As of Thursday I’ve fulfilled all the requirements for CISSP certification, my papers should be in the mail by Monday. I haven’t wanted to talk about it online until I had some firm results, but folks who know me in meatspace know I’ve been studying on and off since August. I’m a little more amped about this credential because they’re not handed out like party-favors and people who have them seem to be doing interesting things.

Although my study schedule was 4 months, my intensity level for the second and third month varied a lot. I also spent a lot of time doing cover-to-cover reading, which in retrospect isn’t a terribly efficient way to approach an exam with this much breadth. I kind of wish I had done more practice tests early in my study process so I could have spent more time on weak areas and less time agonizing over the subtleties of topics that I already fundamentally understood.

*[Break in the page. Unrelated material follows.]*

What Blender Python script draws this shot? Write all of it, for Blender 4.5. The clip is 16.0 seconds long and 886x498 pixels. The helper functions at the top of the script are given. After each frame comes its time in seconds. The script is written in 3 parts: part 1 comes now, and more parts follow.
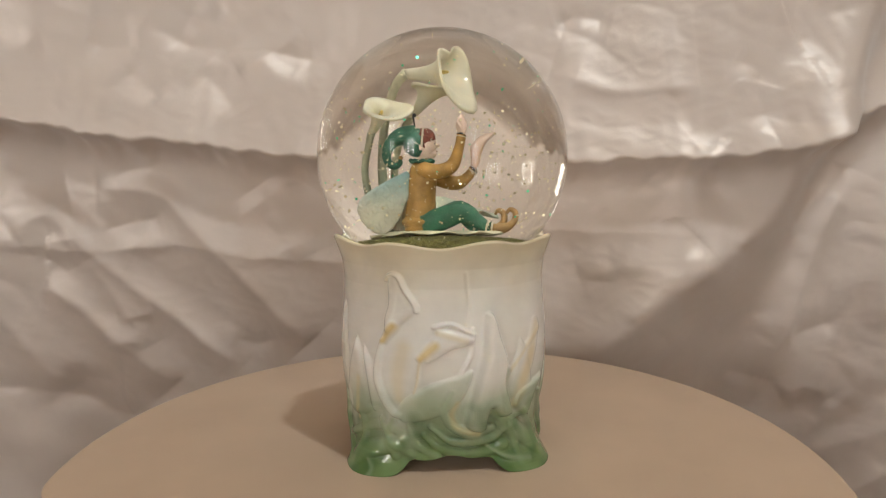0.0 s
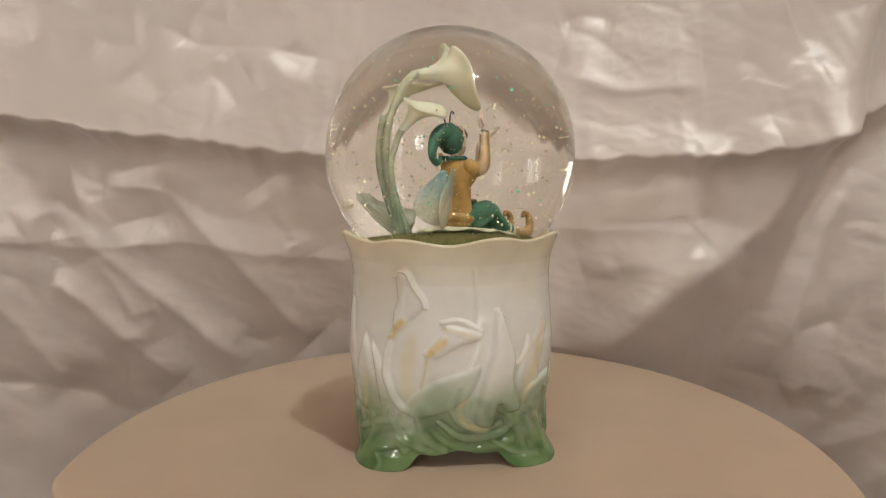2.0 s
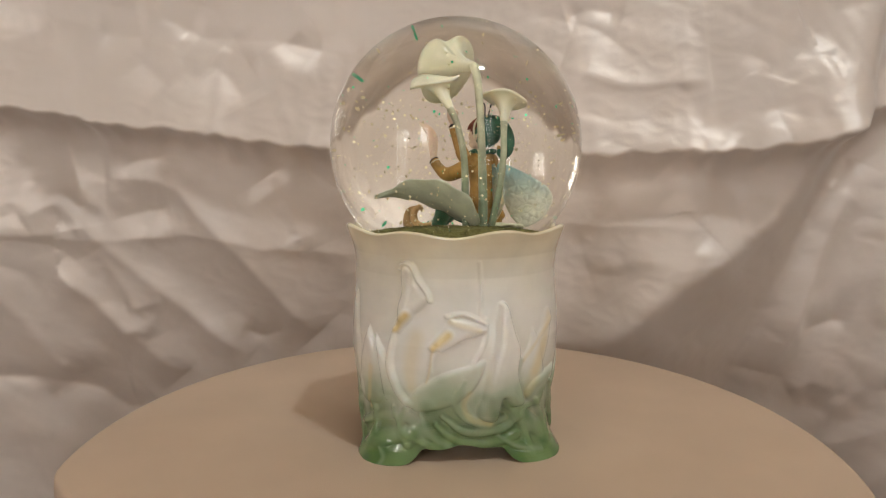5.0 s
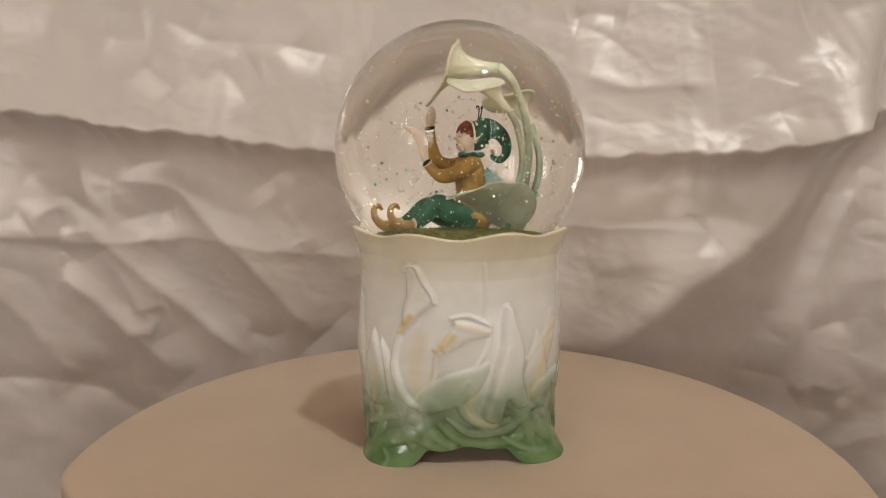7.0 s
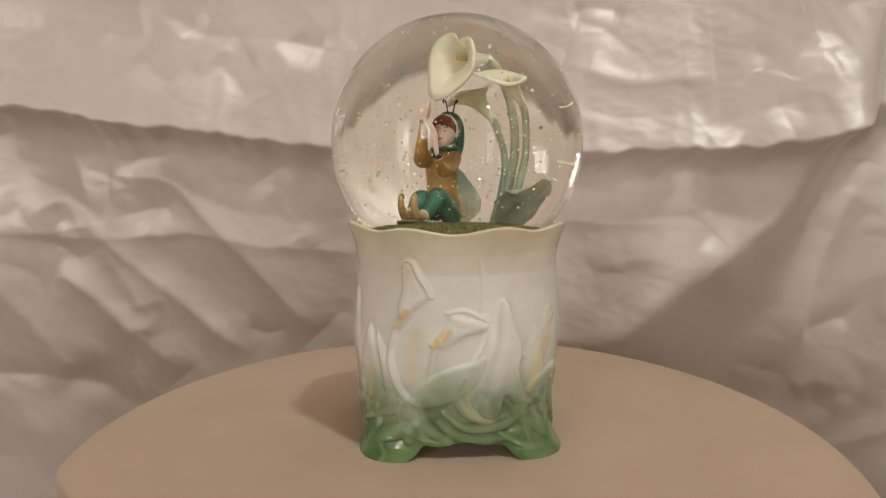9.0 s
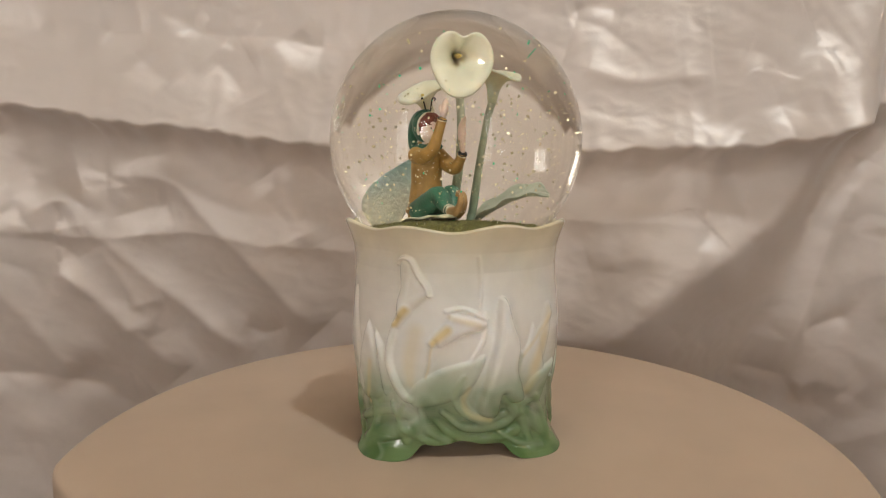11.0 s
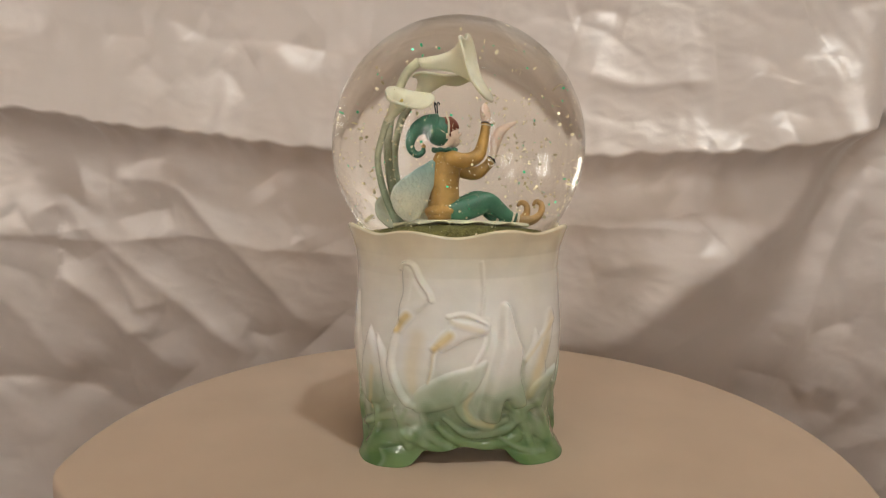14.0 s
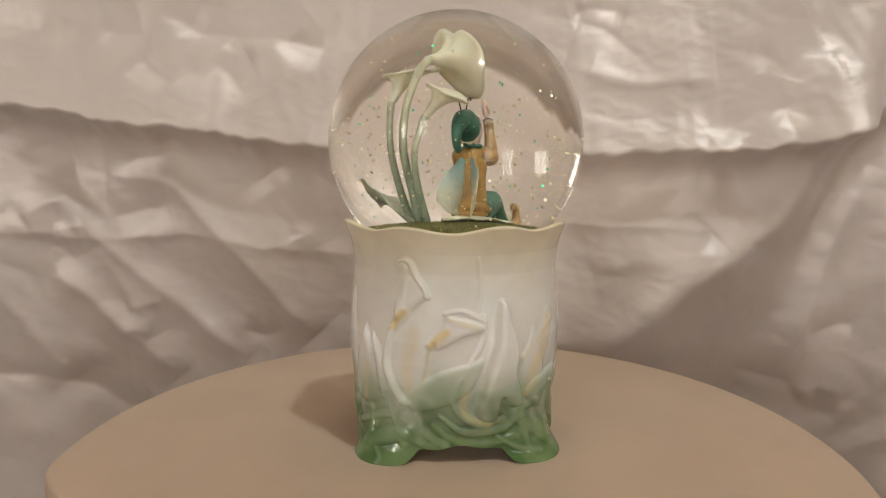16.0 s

Most folks use a number of study resources, and I was no exception:

  • I started with Shon Harris’ CISSP All in One Exam Guide. Like most Osbourne books, it’s a little bit chatty, has some laughably bad diagrams, and more than it’s share of ambiguities, errors, and bad practice questions. Even still it’s a pretty good book, especially if you need to bootstrap yourself a bit before you feel prepared for the more no-nonsense books.
  • Once I felt comfortable with Harris, I started working through the Hansche/Berti/Hare Official (ISC)2 Guide to the CISSP Exam, published by Auerbach. Although dry, I think it’s important to work with this book. Because of the strict confidentiality requirements surrounding the test it’s hard to get reliable information about which topics are emphasized, what the editorial style of the questions is like, and how to disambiguate words that may have a number of meanings depending on what part of the industry you work in but which are used in a specific and consistent way by (ISC)2. I found that I simply absorbed a lot of useful information about the (ISC)2 writing style when reading this book that gave me a tangible edge in the exam room. Plus it’s generally well done and has the best practice questions I was able to find. The worst thing I can say about it is that the CBK sections at the end of each chapter are fantastically vague, needlessly scary, and completely useless. They’re easy to ignore, though, and that’s what I recommend doing with them.
  • Cccure.org is an excellent resource for free practice questions. Quality does vary, but at the high end is very good and on average is pretty ok.
  • I also bought a set of Boson practice questions and was extremely disappointed, to the point of not even using most of them. Some of the highlights of my Boson experience were:
    1. A fill in the blank question with a nine word answer that needed to be typed exactly to be graded correctly. The answer was obviously not a standard phrase worth memorizing, and the CISSP exam is entirely multiple choice.
    2. A multiple-choice question that offered only one answer option… er… I mean… a single-choice question… or… um… would that just be a statement?
    3. An email conversation with a Boson support rep that took three rounds of explanation before understanding why a multiple-choice question with no alternate options is defective, and who offered to take no corrective action other than passing the complaint up the chain.
  • I did a lot of Googling to fill in gaps on topics I wasn’t familiar with.

If you’re thinking of becoming a CISSP, have a look at the flash video introduction on cccure.org.